La plage suivante Star, bien que plus récente, n’offre rien de plus, mais surtout rien de moins, que les précédentes, avec le solo, on se croirait presque par moments en présence d’un RITCHIE BLACKMORE qui serait sorti d’hibernation. On change de rythme et d’ambiance pour un Tell Me Something I Don’t Know qui calme les ardeurs. Lent morceau lancinant mais peu fascinant en dehors de la fosse (c'est-à-dire qu’il faut y être pour apprécier), cette longue plage calme refroidit bien évidemment l’ambiance. Mais ces traîtres de musiciens s’y connaissent pour vous embarquer et vous prendre par les sentiments. Tout au long du déroulement du titre, on commence doucement à rentrer dedans et quand il s’arrête, pour mieux reprendre dans un déferlement de roulement de batterie et de riffs assassins, on est tout étonné d’avoir fait le voyage et d’y avoir pris du plaisir.

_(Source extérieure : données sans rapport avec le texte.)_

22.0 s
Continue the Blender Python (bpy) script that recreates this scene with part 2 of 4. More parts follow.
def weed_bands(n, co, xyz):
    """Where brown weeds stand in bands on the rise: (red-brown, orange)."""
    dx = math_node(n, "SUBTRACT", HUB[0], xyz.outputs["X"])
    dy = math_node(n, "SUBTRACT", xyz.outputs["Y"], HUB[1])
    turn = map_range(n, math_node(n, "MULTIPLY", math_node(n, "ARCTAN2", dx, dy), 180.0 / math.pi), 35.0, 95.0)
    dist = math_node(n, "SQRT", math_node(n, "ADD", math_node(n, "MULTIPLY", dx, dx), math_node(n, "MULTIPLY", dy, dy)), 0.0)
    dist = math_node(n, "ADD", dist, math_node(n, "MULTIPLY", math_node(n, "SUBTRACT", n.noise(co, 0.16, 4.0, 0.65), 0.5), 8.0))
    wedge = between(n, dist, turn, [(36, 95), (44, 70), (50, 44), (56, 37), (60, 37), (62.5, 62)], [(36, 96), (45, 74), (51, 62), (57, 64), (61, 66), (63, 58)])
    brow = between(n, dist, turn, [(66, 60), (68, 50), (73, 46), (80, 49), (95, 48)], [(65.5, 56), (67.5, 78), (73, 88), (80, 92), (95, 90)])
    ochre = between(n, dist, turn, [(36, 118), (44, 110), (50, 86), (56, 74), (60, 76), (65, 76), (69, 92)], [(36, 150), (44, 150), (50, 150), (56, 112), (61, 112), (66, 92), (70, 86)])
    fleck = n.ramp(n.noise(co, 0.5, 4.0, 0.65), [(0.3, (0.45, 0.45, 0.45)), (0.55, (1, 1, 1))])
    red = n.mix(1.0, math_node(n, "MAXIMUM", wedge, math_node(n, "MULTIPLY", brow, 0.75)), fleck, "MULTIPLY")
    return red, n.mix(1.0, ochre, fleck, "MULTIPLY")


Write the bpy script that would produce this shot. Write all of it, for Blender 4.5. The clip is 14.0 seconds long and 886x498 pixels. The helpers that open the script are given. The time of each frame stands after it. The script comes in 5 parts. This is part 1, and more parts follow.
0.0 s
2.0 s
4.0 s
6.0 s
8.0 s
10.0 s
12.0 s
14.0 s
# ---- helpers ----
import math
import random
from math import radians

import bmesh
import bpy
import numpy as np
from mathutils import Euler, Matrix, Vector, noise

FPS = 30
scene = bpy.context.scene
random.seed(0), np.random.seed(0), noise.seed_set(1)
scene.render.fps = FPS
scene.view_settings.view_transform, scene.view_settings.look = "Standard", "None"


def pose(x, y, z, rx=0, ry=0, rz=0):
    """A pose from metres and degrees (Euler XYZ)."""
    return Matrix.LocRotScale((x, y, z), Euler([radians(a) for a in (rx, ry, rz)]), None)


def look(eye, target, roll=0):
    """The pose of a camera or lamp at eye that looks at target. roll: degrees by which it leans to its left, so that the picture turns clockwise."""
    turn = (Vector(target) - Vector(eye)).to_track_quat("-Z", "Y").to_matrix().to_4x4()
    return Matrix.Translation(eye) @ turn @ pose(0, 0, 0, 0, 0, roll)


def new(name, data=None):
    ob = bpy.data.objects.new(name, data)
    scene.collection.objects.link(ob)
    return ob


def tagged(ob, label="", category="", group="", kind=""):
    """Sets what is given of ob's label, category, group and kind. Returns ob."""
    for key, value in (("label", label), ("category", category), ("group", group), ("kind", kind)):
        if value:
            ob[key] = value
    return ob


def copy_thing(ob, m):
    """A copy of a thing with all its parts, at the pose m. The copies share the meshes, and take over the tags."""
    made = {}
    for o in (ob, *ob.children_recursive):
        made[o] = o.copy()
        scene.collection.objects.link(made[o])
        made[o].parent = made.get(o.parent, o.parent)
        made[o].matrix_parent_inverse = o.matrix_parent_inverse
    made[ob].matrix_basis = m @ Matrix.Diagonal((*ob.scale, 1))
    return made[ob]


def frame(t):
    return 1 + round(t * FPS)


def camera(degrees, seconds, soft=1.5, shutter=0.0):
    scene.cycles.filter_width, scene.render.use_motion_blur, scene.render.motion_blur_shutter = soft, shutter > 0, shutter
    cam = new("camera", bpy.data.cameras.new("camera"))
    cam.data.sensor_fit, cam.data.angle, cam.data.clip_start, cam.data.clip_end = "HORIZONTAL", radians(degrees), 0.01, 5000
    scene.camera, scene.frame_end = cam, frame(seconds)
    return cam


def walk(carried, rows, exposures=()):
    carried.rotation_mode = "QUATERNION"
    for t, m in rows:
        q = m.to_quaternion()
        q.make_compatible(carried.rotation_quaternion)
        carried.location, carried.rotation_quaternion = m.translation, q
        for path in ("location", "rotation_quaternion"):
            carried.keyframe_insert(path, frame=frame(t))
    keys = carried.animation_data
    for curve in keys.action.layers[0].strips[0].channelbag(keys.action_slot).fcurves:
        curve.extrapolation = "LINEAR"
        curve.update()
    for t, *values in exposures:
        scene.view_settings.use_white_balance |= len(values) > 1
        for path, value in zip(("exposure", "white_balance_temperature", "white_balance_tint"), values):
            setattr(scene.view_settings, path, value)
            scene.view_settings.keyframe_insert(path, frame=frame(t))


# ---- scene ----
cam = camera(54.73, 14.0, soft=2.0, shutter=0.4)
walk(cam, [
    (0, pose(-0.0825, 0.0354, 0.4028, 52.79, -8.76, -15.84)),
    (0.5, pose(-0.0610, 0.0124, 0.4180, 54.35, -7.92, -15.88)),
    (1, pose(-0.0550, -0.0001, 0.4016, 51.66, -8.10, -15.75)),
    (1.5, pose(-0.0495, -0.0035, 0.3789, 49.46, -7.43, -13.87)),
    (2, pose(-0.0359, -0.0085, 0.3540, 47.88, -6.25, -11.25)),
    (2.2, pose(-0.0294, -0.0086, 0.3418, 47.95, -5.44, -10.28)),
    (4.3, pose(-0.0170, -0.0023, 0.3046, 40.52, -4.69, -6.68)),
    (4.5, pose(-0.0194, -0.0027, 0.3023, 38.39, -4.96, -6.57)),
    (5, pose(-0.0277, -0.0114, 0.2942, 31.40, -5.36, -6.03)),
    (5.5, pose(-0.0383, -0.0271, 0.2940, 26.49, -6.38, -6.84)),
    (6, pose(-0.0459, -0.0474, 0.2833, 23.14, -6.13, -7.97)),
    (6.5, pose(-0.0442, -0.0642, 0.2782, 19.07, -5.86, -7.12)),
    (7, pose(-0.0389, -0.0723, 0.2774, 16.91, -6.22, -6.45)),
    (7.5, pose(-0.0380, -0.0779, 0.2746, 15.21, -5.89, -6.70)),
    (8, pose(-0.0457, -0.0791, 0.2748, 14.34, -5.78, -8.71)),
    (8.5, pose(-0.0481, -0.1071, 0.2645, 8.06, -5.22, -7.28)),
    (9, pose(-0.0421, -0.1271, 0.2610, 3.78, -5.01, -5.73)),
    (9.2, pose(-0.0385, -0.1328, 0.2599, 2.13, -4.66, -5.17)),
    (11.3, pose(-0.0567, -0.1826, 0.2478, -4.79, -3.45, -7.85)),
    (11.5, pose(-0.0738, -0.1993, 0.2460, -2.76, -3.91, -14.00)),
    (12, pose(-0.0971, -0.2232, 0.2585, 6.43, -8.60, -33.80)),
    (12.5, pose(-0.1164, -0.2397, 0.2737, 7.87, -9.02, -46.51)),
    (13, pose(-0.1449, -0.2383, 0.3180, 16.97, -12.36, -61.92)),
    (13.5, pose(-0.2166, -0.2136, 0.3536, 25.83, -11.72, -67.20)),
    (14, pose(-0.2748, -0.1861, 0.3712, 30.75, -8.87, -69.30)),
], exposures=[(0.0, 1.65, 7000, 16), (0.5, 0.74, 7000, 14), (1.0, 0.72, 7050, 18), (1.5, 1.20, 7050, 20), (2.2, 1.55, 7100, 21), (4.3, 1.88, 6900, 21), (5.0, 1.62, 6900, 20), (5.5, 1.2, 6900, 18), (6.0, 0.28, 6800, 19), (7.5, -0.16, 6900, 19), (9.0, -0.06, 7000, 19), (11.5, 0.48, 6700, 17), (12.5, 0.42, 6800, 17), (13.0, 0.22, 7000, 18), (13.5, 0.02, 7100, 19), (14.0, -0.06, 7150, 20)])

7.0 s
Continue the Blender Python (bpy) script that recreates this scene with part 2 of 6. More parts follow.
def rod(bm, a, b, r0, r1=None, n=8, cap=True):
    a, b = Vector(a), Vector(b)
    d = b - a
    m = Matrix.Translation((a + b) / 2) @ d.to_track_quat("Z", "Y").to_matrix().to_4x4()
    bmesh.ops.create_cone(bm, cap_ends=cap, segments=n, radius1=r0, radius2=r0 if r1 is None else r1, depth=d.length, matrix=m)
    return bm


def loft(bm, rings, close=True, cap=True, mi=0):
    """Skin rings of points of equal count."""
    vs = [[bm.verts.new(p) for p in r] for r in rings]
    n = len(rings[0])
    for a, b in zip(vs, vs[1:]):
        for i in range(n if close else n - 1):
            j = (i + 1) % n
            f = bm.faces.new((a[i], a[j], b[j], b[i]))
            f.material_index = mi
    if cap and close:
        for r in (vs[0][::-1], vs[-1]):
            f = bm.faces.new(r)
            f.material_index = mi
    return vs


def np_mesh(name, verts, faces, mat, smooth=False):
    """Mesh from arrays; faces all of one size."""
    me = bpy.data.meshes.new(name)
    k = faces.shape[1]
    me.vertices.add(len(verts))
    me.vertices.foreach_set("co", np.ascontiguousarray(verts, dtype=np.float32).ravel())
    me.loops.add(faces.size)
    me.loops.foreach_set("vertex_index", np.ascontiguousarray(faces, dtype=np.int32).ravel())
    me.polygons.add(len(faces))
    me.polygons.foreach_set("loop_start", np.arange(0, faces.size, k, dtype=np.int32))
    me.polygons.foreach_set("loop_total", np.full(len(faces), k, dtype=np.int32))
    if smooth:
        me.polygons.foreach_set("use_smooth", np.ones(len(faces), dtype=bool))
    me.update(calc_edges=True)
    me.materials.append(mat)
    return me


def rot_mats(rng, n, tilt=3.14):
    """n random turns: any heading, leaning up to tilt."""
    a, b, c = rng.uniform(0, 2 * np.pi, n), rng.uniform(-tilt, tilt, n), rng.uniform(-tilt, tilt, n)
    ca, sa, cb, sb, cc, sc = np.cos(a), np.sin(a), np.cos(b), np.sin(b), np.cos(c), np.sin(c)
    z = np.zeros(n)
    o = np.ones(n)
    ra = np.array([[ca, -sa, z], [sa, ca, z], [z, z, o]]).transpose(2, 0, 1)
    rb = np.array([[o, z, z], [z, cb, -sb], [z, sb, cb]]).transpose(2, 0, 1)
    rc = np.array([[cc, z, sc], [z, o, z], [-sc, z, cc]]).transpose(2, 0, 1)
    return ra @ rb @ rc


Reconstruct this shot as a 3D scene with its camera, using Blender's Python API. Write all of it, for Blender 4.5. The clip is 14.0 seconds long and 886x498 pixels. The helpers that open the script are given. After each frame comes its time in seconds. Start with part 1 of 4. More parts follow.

Retour vers le passé avec un mélange de Kid Ego, Little Girls et Teacher’s Pet. Joyeux mélange de différentes chansons, le groupe va à l’essentiel de chaque titre, condensant ce qui le caractérise : riffs inventifs, rythmique imaginative et voix royale, le tout avec des interventions divines, non pas de SLAYER, mais de NUNO BETTENCOURT lors des soli.

Et c’est parti pour le moment de gloire du public, sur Play With Me GARY CHERONE fait chanter la foule, avant que les instruments se lancent dans une sarabande infernale. Puis le titre commence réellement, et c’est du bonheur, le chanteur et le guitariste se partagent le chant. La rythmique prend possession de vos jambes, la guitare pousse au headbanging. Et puis, il y a le solo de guitare, le genre de train lancé à toute allure sur les voies, et qui est destiné à ne jamais s’arrêter. La foule est sollicitée et répond au chanteur.

C’est NUNO BETTENCOURT qui présente la plage suivante Midnight Express instrumental d’une veine plutôt acoustique. Moment plus calme, destiné à introduire le More Than Words qui les a fait connaître. Tout comme QUEEN lors de son Love Of My Life, le groupe laisse changer la foule. La veine débranchée se poursuit avec Ghost qui se fait plutôt mélancolique et qui ressemble à du U2.

Il faut attendre Cupid’s Dead pour qu’on se réveille un peu car la succession de trois titres calmes nous ont quand même plongé dans une torpeur certaine. On retrouve là toute la verve d’EXTREME et c’est encore une fois, du bonheur. Notre plaisir continue avec Take Us Alive qui s’avère nettement plus funky que Metal. Sympathique mais un peu long, l’interlude instrumental Flight Of The Wounded Bumblebee nous permet d’apprécier la dextérité du guitariste avant que n’éclate le titre qui aurait dû clôturer cet album : Get The Funk Out. En effet, ce morceau représente une voie royale pour terminer un concert (capté le jeu de mot avec « get the fuck out » ??) et le public est bien évidemment de la partie.

Les dix minutes qui suivent s’avèrent de trop. Outre le fait que Hole Hearted aurait trouvé sa place à un autre endroit de la play list, le tempo modéré de Am I Ever Gonna Change vient appuyer sur le côté ambiance plutôt que d’insister sur le rayon Metal, il aurait été plus judicieux de le placer à un autre moment.

En clair, un excellent album capté en public qui nous prouve que EXTREME a encore beaucoup plus quelques beaux restes, mais qui nous livre aussi quelques fautes de goûts qui rappellent quand même les erreurs du passé.